Fans of traditional rom-coms may find “Fire Island” something of a shock. For starters, the dialogue is so raunchy it might make even Judd Apatow blush. The sex scenes can be explicit. And Booster’s character refers to his friends using a word that many would consider a gay slur. (That word is also the title of Larry Kramer’s landmark gay novel from 1978, which details a chaotic weekend on Fire Island, though Booster said the reference isn’t intentional.)

“For me, it’s a reclamation of the word,” Booster says, adding that it’s been hurled at him “all my life. When I was younger, it’s because I couldn’t hide who I was. And people clocked it, and they called me that word.” As an adult, he said, “those things I wanted to hide so desperately, I’m not ashamed of them anymore. Many of them I’m quite proud of.”

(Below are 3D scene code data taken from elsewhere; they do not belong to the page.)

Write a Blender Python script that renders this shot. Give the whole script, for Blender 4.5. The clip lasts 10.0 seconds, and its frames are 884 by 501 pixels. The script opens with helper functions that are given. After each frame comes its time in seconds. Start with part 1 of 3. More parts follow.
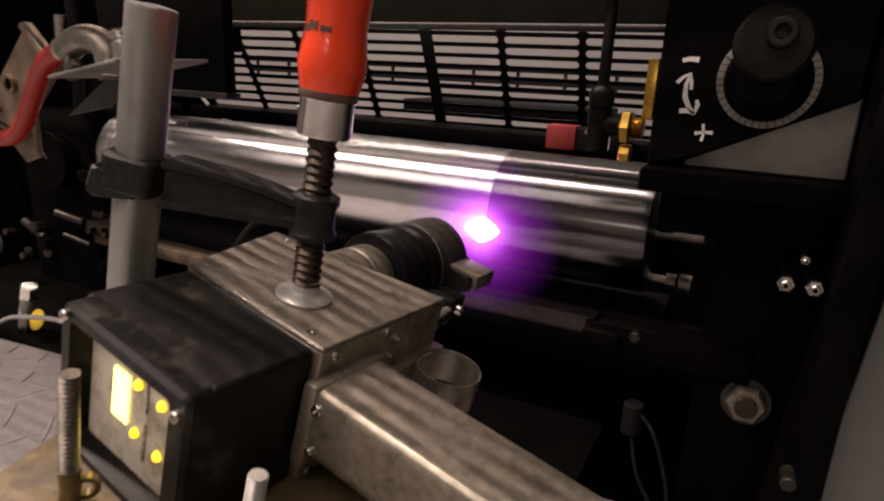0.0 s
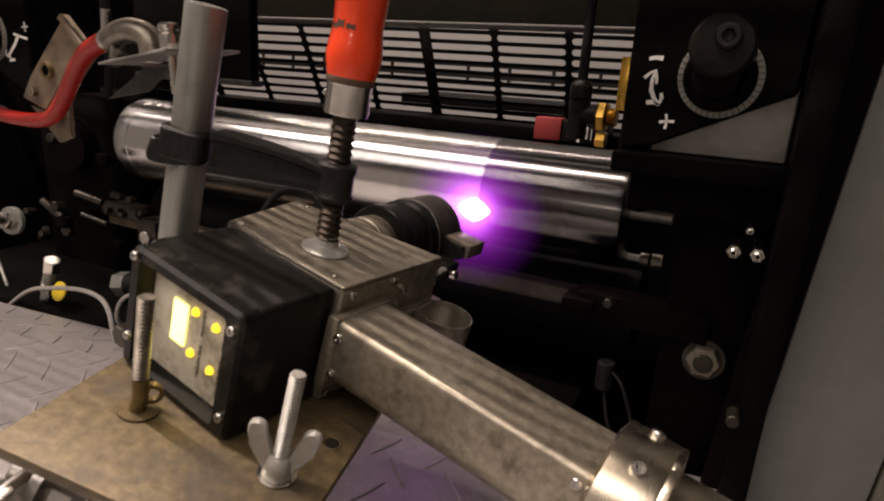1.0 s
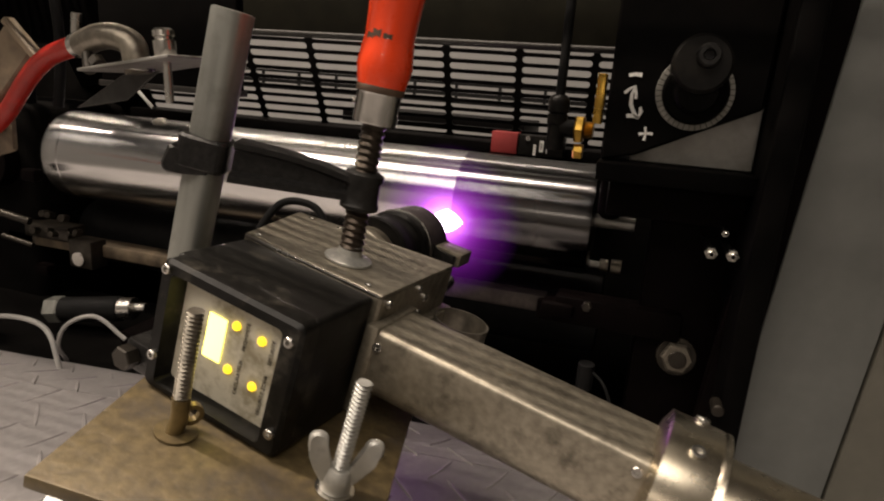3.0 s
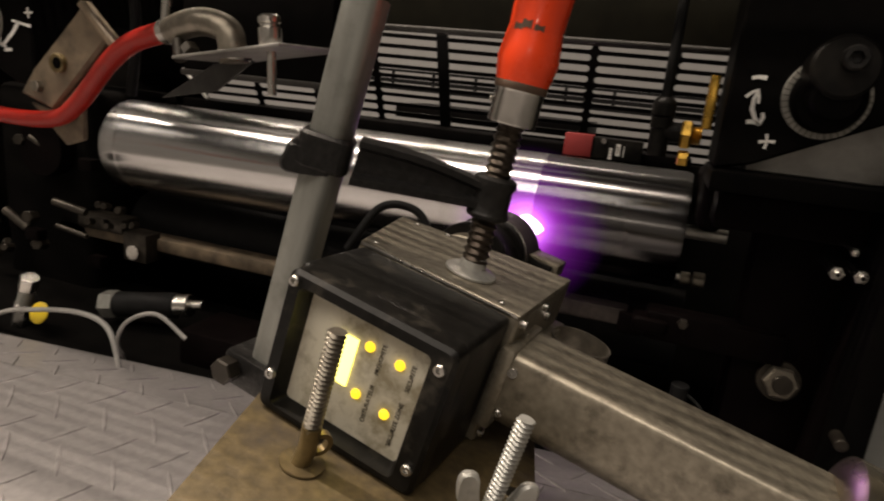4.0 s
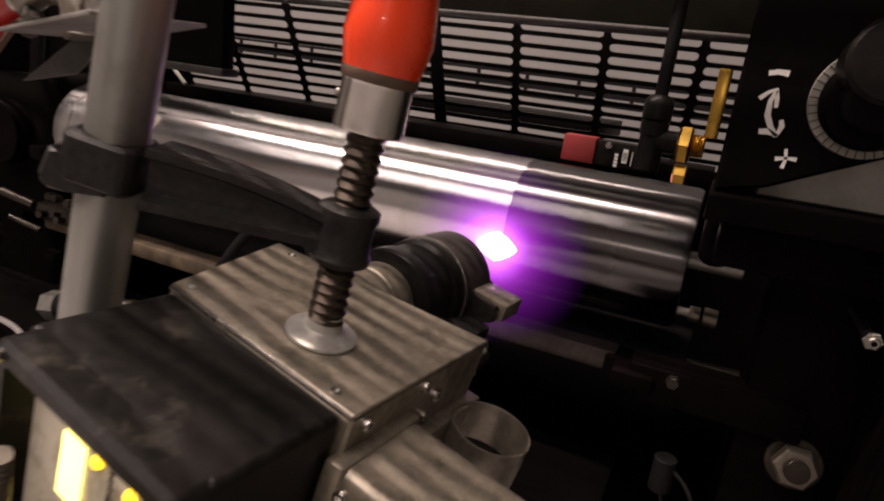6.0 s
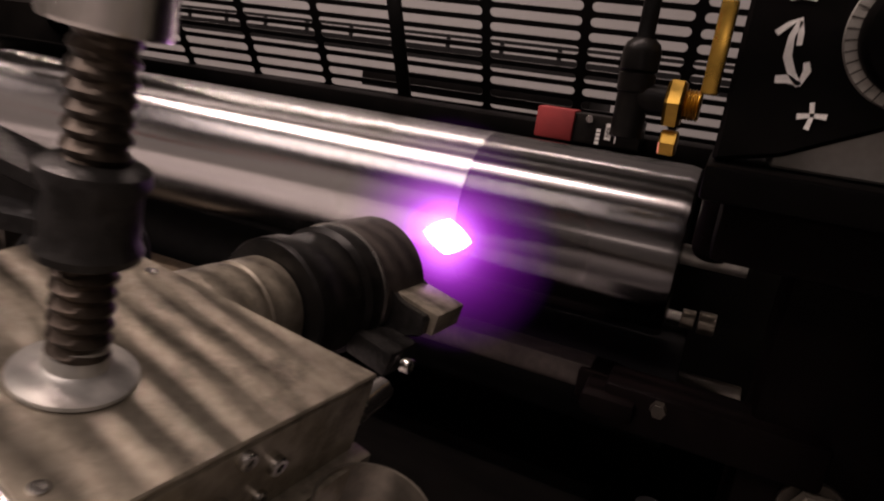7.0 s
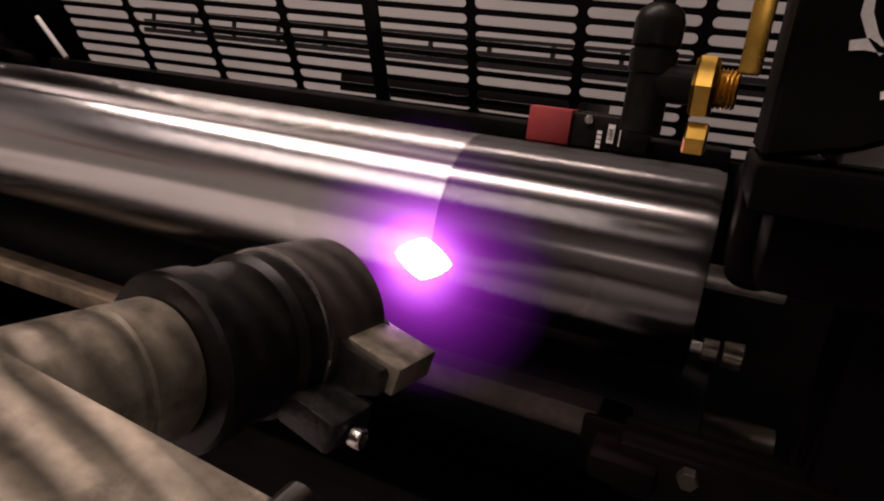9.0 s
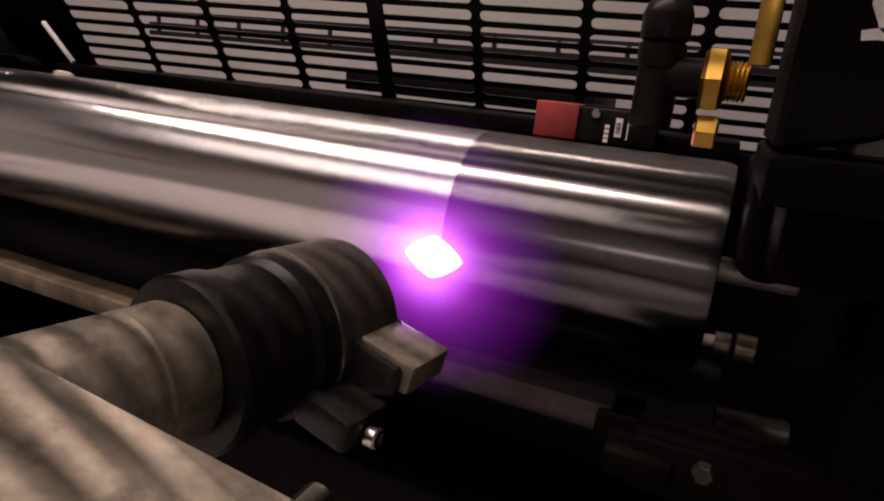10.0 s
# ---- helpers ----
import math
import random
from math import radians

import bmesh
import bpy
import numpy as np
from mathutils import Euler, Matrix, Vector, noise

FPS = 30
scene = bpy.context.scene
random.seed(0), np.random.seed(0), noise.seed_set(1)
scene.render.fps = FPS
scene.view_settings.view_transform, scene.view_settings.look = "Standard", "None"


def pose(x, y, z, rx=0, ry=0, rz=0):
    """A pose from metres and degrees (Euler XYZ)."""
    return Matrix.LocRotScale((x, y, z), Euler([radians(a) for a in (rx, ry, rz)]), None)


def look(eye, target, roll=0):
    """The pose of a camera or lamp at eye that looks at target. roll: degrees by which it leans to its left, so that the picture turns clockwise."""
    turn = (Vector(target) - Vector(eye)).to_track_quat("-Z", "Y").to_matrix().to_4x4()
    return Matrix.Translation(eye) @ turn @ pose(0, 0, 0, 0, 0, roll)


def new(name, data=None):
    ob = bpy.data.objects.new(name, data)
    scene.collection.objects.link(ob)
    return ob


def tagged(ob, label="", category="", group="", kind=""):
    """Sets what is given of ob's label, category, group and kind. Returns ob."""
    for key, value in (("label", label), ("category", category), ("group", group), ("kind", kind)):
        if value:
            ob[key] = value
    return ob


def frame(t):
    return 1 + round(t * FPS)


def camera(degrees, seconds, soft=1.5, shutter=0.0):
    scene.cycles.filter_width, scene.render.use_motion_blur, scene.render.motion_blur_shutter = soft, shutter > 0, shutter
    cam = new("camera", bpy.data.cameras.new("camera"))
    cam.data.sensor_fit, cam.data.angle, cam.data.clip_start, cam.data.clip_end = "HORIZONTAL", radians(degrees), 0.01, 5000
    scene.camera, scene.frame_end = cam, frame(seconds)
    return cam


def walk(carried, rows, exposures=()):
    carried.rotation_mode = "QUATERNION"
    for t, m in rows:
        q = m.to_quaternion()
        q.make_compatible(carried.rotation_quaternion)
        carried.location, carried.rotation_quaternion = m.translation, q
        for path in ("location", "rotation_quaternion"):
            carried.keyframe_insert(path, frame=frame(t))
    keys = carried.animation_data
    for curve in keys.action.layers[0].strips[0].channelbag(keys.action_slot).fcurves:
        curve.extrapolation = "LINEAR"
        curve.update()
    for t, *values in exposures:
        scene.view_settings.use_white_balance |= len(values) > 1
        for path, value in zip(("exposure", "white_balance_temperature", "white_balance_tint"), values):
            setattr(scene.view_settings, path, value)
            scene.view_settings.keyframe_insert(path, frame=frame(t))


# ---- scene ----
cam = camera(71.0, 10.0, soft=2.0, shutter=0.5)
PATH = [
    (0, (0.272, -0.717, 1.189), (-0.587, 0.998, 0.623), 2.5),
    (0.5, (0.301, -0.76, 1.193), (-0.597, 0.928, 0.606), 2.6),
    (1, (0.306, -0.795, 1.185), (-0.527, 0.931, 0.614), 3.5),
    (1.5, (0.299, -0.841, 1.176), (-0.542, 0.884, 0.611), 3.8),
    (2, (0.308, -0.859, 1.175), (-0.485, 0.894, 0.628), 3.3),
    (3.5, (0.165, -0.828, 1.171), (-0.345, 1.043, 0.682), 4.8),
    (4, (0.134, -0.823, 1.167), (-0.475, 1.012, 0.655), 5.8),
    (4.5, (0.142, -0.799, 1.169), (-0.614, 0.976, 0.644), 6.3),
    (5, (0.174, -0.762, 1.183), (-0.616, 0.994, 0.64), 6.1),
    (6.5, (0.187, -0.598, 1.167), (-0.548, 1.173, 0.601), 7.5),
    (7, (0.188, -0.532, 1.149), (-0.55, 1.235, 0.57), 7.4),
    (7.5, (0.181, -0.483, 1.134), (-0.518, 1.304, 0.57), 8.9),
    (8, (0.173, -0.456, 1.137), (-0.56, 1.319, 0.579), 5.5),
    (8.5, (0.17, -0.445, 1.129), (-0.572, 1.333, 0.593), 8.6),
    (9, (0.167, -0.442, 1.133), (-0.571, 1.337, 0.594), 6.6),
    (9.5, (0.164, -0.441, 1.133), (-0.574, 1.336, 0.587), 5.9),
    (10, (0.165, -0.443, 1.134), (-0.591, 1.324, 0.581), 5.4),
]
walk(cam, [(t, look(eye, target, roll)) for t, eye, target, roll in PATH],
     [(0.0, -0.1, 6500, 24), (1.0, -0.05, 6500, 18), (2.2, 0.0, 6500, 12), (4.0, -0.32, 6500, 10), (5.2, -0.15, 6500, 21), (6.4, -0.05, 6500, 25), (7.2, -0.32, 6500, 28), (10.0, -0.22, 6500, 28)])

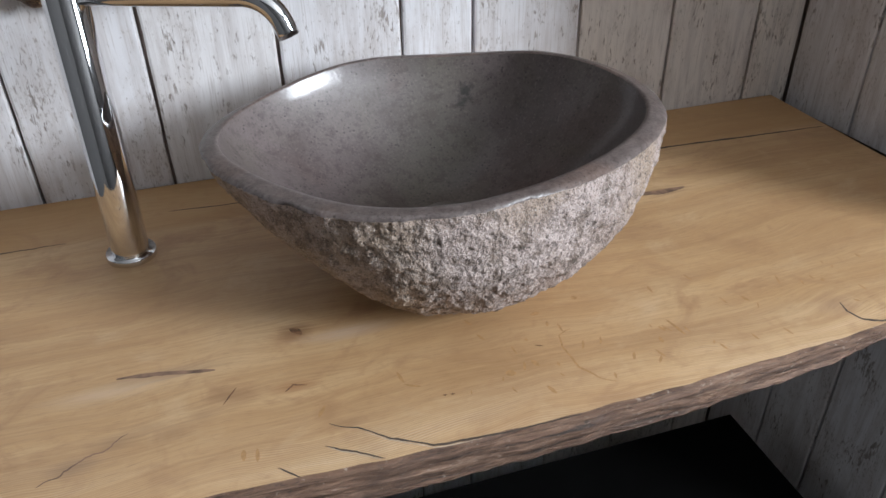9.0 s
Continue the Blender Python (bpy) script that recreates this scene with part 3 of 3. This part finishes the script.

Booster said he hopes “Fire Island” will serve an as antidote to mainstream gay movies that tend to focus on homophobia or the difficulty of coming out. “I think a lot of the movies that are aimed at our community are about our trauma,” he said. “I really wanted to depict a story about queer Asian American joy. I hope people of all stripes, all identities, are able to find the universality in that experience — that joy.”